The Prosecution, on the other hand provided a written outline of closing submission, which included a series of rhetorical questions, laced with incredulity about the accused' s evidence, aimed at persuading the Court to infer from the available physical evidence that the accused had reasonable cause to believe that the relevant passports were misleading.
The Chief Justice said, first was whether the Court should believe that the accused was approached by Tu'akoi to provide at least 67 separate affidavits in support of passport applications, including the five relevant affidavits.
“My answer to that is that the accused not only said that she had assisted with those, but that other various 'agents' as she described them had approached her requesting similar assistance and that she assisted all of them in the same way.
“The important aspect of assessing her assisting in that way is the 'believability' of the photocopies of previous passports presented to her.
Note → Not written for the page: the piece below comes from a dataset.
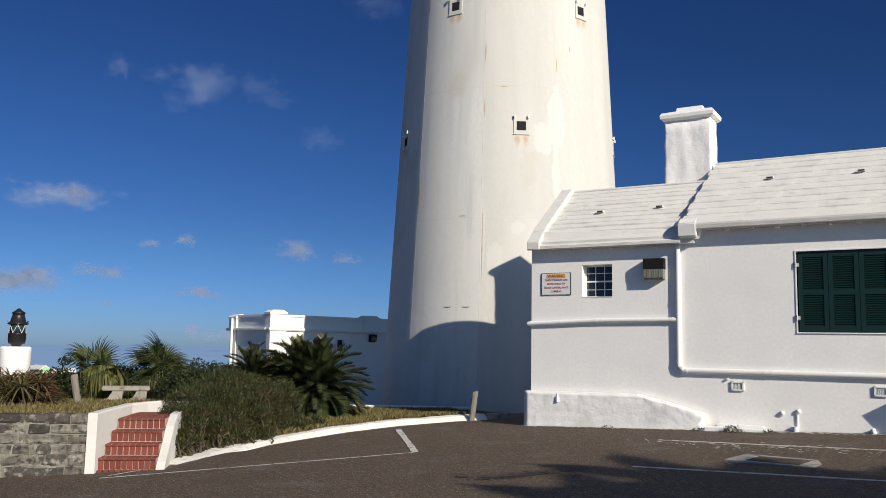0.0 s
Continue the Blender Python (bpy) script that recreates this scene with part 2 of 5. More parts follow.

So, in answer to the first proposition or question on behalf of the Crown, yes, the Court does accept that the accused was approached by Tu' akoi on all the occasions, including, for the five affidavits the subject to these charges,” he said.
“Secondly, the Crown asked whether the Court should believe that the accused knew that Tu'akoi was not working for Immigration.”
He said, that was the accused evidence.
"It was not challenged. I accept it."
Among other elements, the Chief Justice was not satisfied beyond reasonable doubt there was reasonable cause for the accused to believe that her affidavits deposing to and exhibiting the five photocopies of purported previous passport was false or misleading.
“With that finding, the element of intent to deceive falls away,” he said.
The accused was then acquitted and discharged on all five counts.
Meanwhile, Tu'akoi's trial is up next at the Supreme Court.